With much fanfare, President Barack Obama rolled out his intentions to cut $17 billion from the federal budget on May 7. But despite the spinmeisters, not everyone was buying it.
"The White House today played up its proposed cuts to the federal budget," ABC "World News" anchor Charles Gibson said on his May 7 broadcast. "That budget plays up to $3.6 trillion. The White House wants to trim a tiny fraction - $17 billion. The president, arguing that seemingly small amount is a step in the right direction."
And that's exactly what ABC White House correspondent Jake Tapper emphasized during his report on the budget cuts.
"President Obama today spotlighted 121 programs he seeks to cut from his budget, saving $17 billion," Tapper said.
But, Tapper wasn't buying the premise that the $17 billion in cuts were a major accomplishment.

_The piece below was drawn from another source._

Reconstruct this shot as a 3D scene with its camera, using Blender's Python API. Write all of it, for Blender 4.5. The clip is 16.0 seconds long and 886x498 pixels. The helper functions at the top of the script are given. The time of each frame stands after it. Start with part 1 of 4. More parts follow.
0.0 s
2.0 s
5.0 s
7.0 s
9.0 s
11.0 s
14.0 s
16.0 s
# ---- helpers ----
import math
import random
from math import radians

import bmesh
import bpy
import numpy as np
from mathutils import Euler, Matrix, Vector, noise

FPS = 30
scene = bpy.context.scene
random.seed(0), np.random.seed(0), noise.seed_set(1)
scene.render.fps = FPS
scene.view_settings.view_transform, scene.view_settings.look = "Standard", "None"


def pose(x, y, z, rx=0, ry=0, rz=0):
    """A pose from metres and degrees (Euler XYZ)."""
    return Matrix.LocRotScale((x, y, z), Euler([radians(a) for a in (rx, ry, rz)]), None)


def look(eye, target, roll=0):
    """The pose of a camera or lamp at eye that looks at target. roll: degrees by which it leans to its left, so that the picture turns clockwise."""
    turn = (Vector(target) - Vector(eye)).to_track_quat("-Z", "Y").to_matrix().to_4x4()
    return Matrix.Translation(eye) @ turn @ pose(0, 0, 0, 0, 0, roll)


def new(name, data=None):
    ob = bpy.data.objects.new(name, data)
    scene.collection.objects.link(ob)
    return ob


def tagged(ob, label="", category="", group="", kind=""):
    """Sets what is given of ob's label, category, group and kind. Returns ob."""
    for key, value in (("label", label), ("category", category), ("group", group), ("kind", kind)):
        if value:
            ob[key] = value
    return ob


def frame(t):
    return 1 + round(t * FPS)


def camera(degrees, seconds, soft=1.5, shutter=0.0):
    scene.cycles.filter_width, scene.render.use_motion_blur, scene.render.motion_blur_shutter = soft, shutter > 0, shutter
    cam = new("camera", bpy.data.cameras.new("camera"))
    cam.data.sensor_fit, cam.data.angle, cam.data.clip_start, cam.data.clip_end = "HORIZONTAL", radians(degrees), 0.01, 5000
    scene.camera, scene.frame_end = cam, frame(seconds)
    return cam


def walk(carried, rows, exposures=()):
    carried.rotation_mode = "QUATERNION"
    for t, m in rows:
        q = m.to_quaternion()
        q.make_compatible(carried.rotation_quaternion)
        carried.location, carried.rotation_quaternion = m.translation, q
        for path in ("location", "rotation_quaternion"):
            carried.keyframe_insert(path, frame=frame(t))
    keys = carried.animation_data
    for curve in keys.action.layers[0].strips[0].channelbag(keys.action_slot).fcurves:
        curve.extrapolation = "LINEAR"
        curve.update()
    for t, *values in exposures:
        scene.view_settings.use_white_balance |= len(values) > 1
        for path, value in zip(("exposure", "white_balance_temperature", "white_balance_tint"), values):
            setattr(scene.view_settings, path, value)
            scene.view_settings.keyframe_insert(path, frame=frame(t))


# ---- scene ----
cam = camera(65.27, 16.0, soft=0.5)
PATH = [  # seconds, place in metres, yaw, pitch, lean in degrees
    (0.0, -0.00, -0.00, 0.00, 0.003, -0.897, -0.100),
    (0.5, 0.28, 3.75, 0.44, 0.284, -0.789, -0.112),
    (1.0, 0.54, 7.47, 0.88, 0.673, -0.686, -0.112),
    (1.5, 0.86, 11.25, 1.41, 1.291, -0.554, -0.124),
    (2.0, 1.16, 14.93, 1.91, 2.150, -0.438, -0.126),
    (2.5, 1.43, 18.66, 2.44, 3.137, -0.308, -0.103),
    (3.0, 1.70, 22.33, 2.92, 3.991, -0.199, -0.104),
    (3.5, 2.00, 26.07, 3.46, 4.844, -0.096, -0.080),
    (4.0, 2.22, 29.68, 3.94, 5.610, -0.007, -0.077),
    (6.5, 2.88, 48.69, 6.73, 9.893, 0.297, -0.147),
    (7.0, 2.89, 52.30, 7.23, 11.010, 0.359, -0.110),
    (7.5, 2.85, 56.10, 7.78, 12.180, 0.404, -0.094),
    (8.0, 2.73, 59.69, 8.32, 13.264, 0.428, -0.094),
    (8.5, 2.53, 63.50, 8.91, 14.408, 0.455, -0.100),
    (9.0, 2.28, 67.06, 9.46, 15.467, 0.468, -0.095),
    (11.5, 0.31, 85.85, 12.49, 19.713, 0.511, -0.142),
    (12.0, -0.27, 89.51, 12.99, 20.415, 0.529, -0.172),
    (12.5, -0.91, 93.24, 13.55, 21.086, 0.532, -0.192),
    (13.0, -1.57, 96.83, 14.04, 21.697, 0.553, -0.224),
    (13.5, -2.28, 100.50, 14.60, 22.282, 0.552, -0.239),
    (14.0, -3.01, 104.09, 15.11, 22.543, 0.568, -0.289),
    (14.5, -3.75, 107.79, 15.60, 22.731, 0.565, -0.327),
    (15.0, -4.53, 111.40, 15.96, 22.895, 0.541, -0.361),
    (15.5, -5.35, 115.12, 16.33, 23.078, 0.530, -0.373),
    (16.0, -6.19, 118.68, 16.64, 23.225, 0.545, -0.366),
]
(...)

In fact, he pointed out that President Barack Obama wasn't impressed with a similar dollar amount eight months ago at the height of the presidential campaign.
"Of the president's $3.6-trillion budget, the proposed $17 billion in cuts amount to a reduction of less than one-half of 1 percent," Tapper said. "On the campaign trail last year, then-Sen. Obama seemed to belittle the impact of his opponent's call to cut earmarks - $18 billion worth."
And Tapper's right. Obama said on Oct. 15, 2008 during the presidential debate against his Republican counterpart Sen. John McCain, R-Ariz., at Hofstra University in Hempstead, N.Y. that earmarks weren't "going to solve the problem."
"Now, Sen. McCain talks a lot about earmarks," Obama said. "That's one of the centerpieces of his campaign. Earmarks account for one-half of 1 percent of the total federal budget. There's no doubt that the system needs reform and there are a lot of screwy things that we end up spending money on, and they need to be eliminated. But it's not going to solve the problem."
"The White House said today the $17 billion in cuts was just a start," Tapper said.
"Let's do this - let's you and I walk down on the street today," White House Press Secretary Robert Gibbs said. "Let's interview maybe a dozen people and ask them whether they think $17 billion is a lot of money."
So that's what Tapper did. Before putting the $17 billion in context of the entire budget people thought it was a lot of money. But after he explained that is part of a $3.6 trillion budget, those he interviewed on camera, weren't impressed.